Private Label Brands Are Getting a Massive Boost

Stores have been working for years to get their private label brands to appeal to consumers, primarily via package design and clear brand direction. Despite their efforts (as well as significant growth), some shoppers have still held on to the perception that “store brand” products are just cheap knockoffs of national brands.

However, grocery shopping conditions during the quarantine are inadvertently causing these shoppers to be introduced to private label goods that they otherwise might never have tried. According to Dr. John Stanton of Saint Joseph’s University’s Food Marketing Institute, as big-brand items from select categories (particularly canned goods and paper products) clear out quickly, consumers are reaching for what they may consider to be the next-best thing: private label.

Now that these shoppers are trying private label products for the first time, Stanton says, there is an opportunity to convert them to loyal buyers. “When the shopper brings these products home, they try it and say hey, this isn’t so bad at all! I wonder why I never tried this before.” In Dr. Stanton’s estimation, this increase in private label sales is one of the trends that is going to carry over and continue beyond the quarantine.

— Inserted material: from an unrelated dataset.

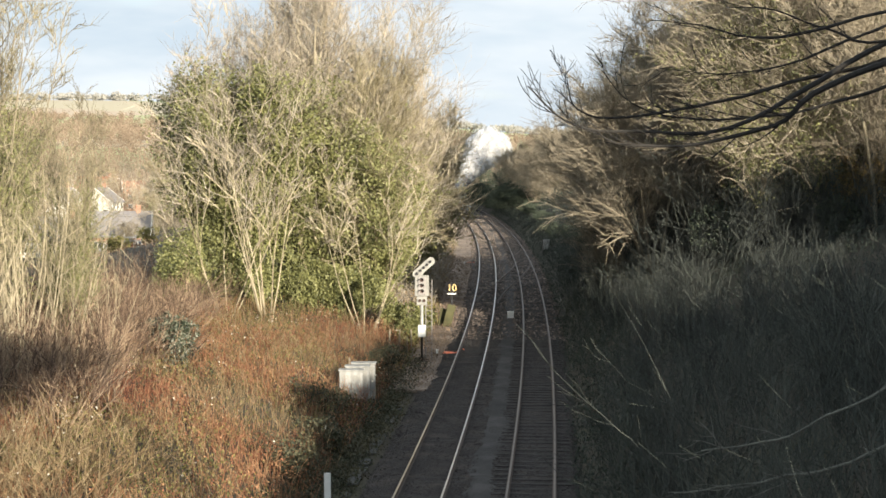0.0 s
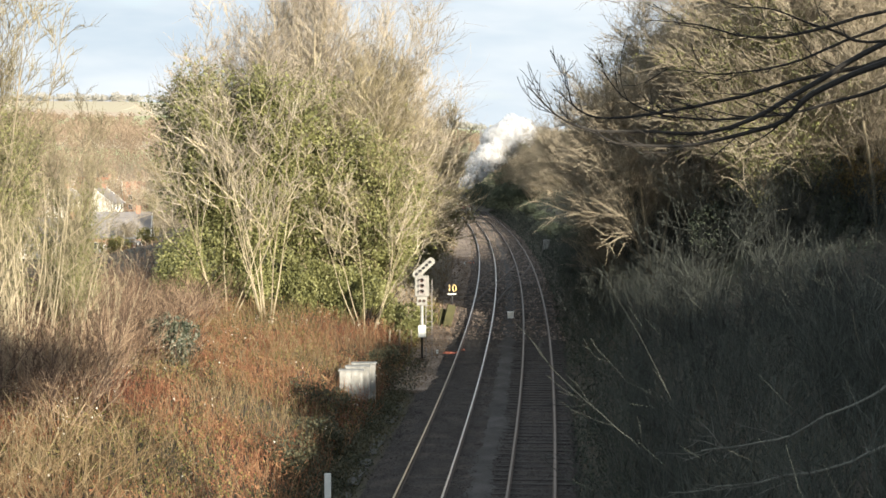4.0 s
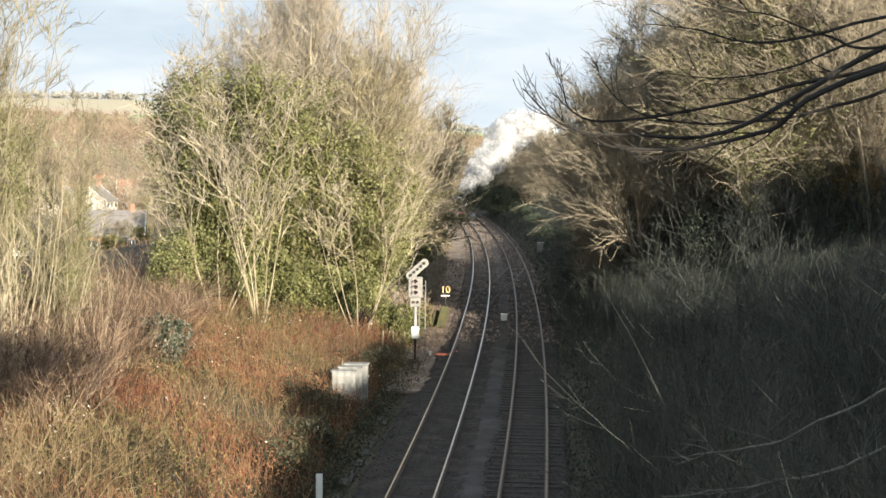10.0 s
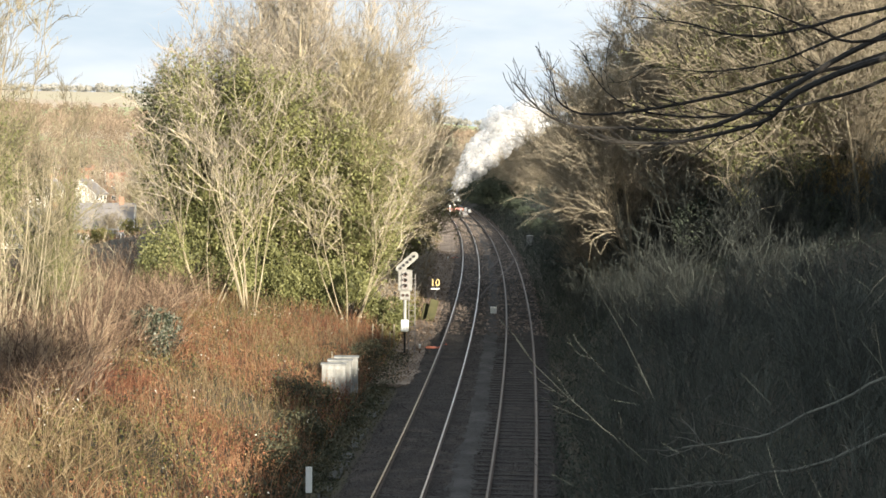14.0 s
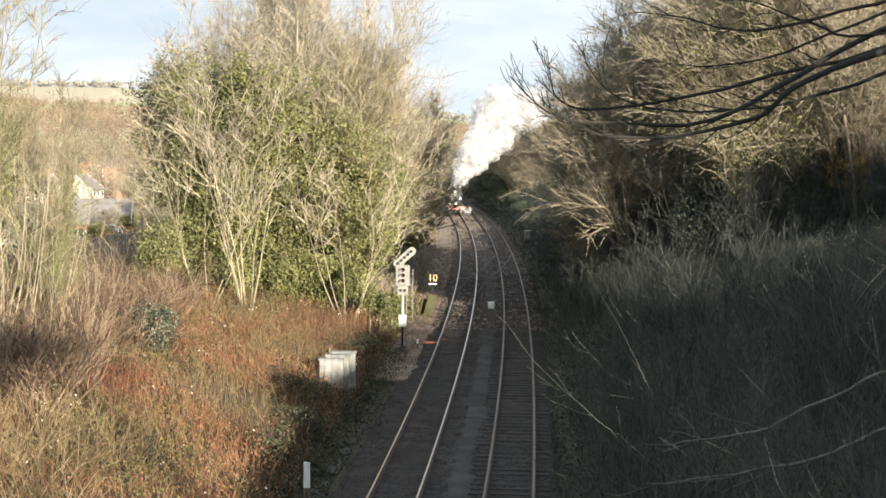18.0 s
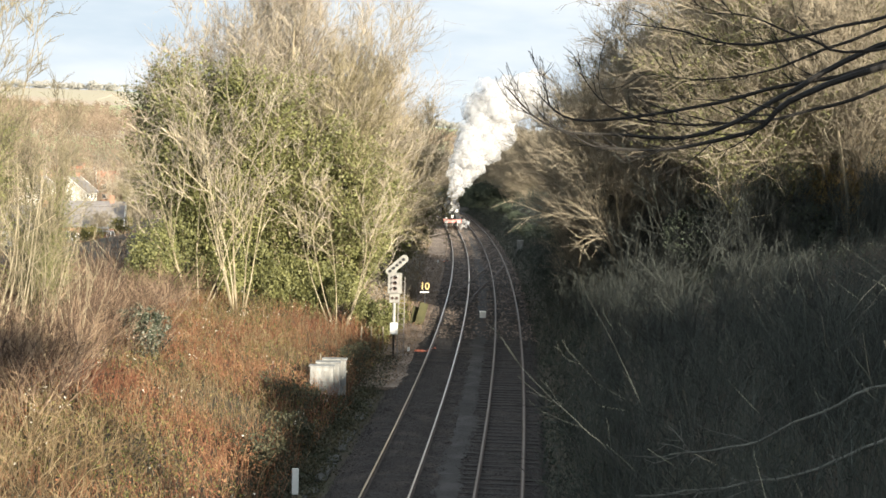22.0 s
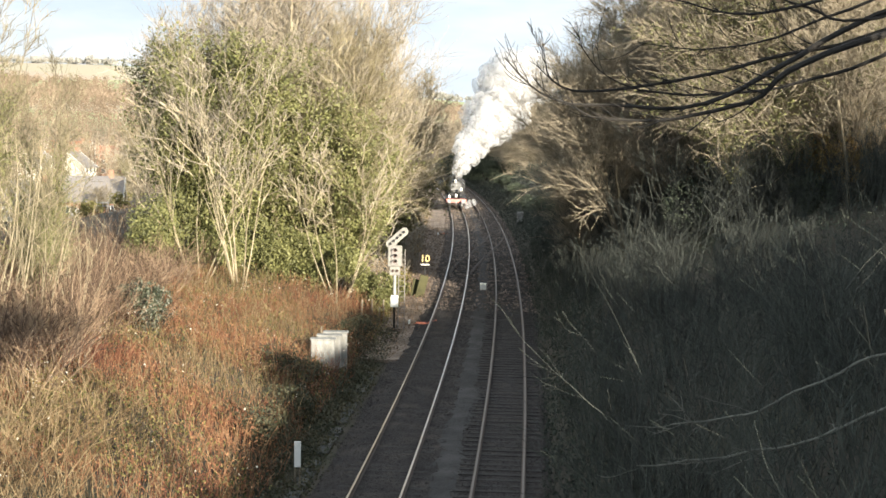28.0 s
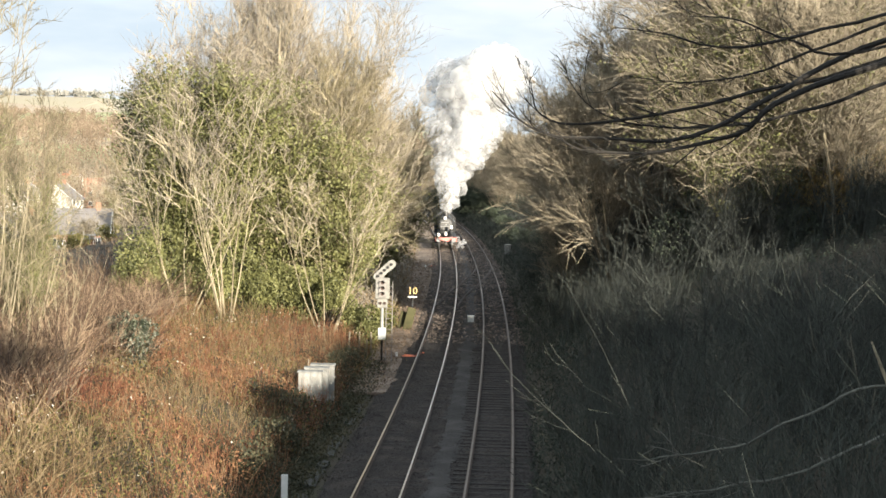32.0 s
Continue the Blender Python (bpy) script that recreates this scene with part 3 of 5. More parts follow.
again(thin, -15.0, 57, 200, size=0.5)
again(thin, -17.4, 52, 300, size=0.8)

edge = plant_tree("bare_tree", -16.2, 54, "clump of tall slender stems with olive twigs", M_BARK, M_TWIG_DIM, GROUP_L, seed=43, height=10, stems=8, lean=0.16, limbs=3, boughs=2, twigs=2,
                  spread_=0.5, start=0.2, trunk_r=0.04, limb_len=0.45, lift=0.05, fine=0.008)
for x, y, k, s in ((-15.4, 52, 20, 0.8), (-14.4, 55, 110, 0.7), (-16.6, 50, 200, 0.85), (-13.6, 58, 290, 0.6), (-15.8, 56, 60, 0.95), (-14.9, 49, 330, 0.6)):
    again(edge, x, y, k, size=s)

# the wooded shady bank
GROUP_R = "trees on the shady bank"
SHADY_LABEL = "spreading bare tree on the wooded bank"
shade_a = plant_tree("bare_tree", 12.8, 87, SHADY_LABEL, M_BARK_MID, M_TWIG_GREY, GROUP_R, seed=51, height=13.5, stems=5, lean=0.35, limbs=16, boughs=8, twigs=6, spread_=1.05, lift=0.02,
                     limb_len=0.48, start=0.08, fine=0.013, stout=0.24, trunk_r=0.11)
shade_b = plant_tree("bare_tree", 17.5, 80, "tall bare tree with ivy on its trunk on the wooded bank", M_BARK_MID, M_TWIG_GREY, GROUP_R, seed=52, height=17, stems=5, lean=0.22, limbs=16, boughs=8, twigs=6,
                     spread_=0.95, lift=0.03, limb_len=0.42, start=0.08, ivy=4200, ivy_size=0.13, ivy_top=0.75, ivy_r=0.6, fine=0.013, stout=0.26, trunk_r=0.13)
for src, x, y, a, s in ((shade_a, 12.4, 95, 50, 0.95), (shade_b, 15.0, 98, 90, 1.0), (shade_a, 13.2, 106, 150, 0.95), (shade_b, 21, 79, 200, 1.0), (shade_b, 24, 84, 250, 1.1),
                        (shade_a, 17.2, 84, 280, 1.05), (shade_b, 20.5, 88, 20, 1.0), (shade_a, 23, 77, 170, 1.0), (shade_b, 16.5, 108, 320, 0.9), (shade_a, 14.0, 118, 20, 0.85),
                        (shade_b, 20, 100, 310, 1.1), (shade_a, 18, 90, 330, 1.05), (shade_a, 12.6, 112, 200, 0.6), (shade_a, 10.8, 91, 300, 0.45), (shade_a, 15.6, 92, 110, 0.8),
                        (shade_a, 16.5, 218, 30, 0.62), (shade_a, 14.2, 226, 100, 0.6), (shade_a, 18.6, 228, 160, 0.75), (shade_a, 15.5, 238, 260, 0.7), (shade_a, 20.5, 240, 310, 0.8),
                        (shade_b, 18, 246, 100, 0.6), (shade_a, 14.6, 254, 140, 0.7), (shade_b, 17, 264, 200, 0.65), (shade_a, 13, 270, 15, 0.7), (shade_a, 6, 306, 240, 0.9), (shade_b, 20, 255, 20, 0.7),
                        (shade_b, 31, 88, 120, 1.15), (shade_b, 26, 100, 210, 1.15), 
                        (shade_b, 29, 92, 290, 1.2), (shade_a, 23.5, 78, 300, 1.1)):
    again(src, x, y, a, size=s)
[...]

Packaged food sales overall are soaring as the center store experiences huge growth during the pandemic. However, as American consumers tighten their shopping budgets due to increasing rates of unemployment, private label goods stand to pick up an even larger share. Premium groceries will be the first to be cut by affected households, followed by national brands. This leaves private label products, long a staple for financially disadvantaged families.

Despite this, Amazon’s private label brands are reportedly losing market share amid the COVID-19 outbreak. One reason for this could be that shoppers are turning to Amazon for non-food CPG products (and are doing their online grocery ordering directly through stores themselves). When it comes to emergency products like cleaning supplies, shoppers are more likely to go with name-brand products that have a strong reputation and brand history. Despite Amazon having very high global name recognition, this does not necessarily translate to trust in their private label cleaning products.

This means that in addition to a boom in sales overall and a particular spike in private label, grocery stores may finally have some advantage over Amazon. While it remains to be seen how coronavirus is going to affect grocery shopping long-term, it seems that stores may see permanent growth in private label. If this happens, it will be interesting to see how it impacts grocers’ current strategy of investing in private label design.

Will conventional wisdom still be that private label needs to “look premium” in order to compete with national brands? Or will we see a resurgence of simple branding that is more easily identifiable as private label, in order to immediately signal to shoppers that it is probably the most affordable option on shelf?

In any case, with a sustainable sales bump, grocers will have the flexibility to experiment with strategies across separate private label brands to see what works best. The important thing will be to implement a plan that is built for longevity and can weather further changes in the economy and shifts in consumer behavior, so that they can minimize necessary redesigns and rebranding down the road.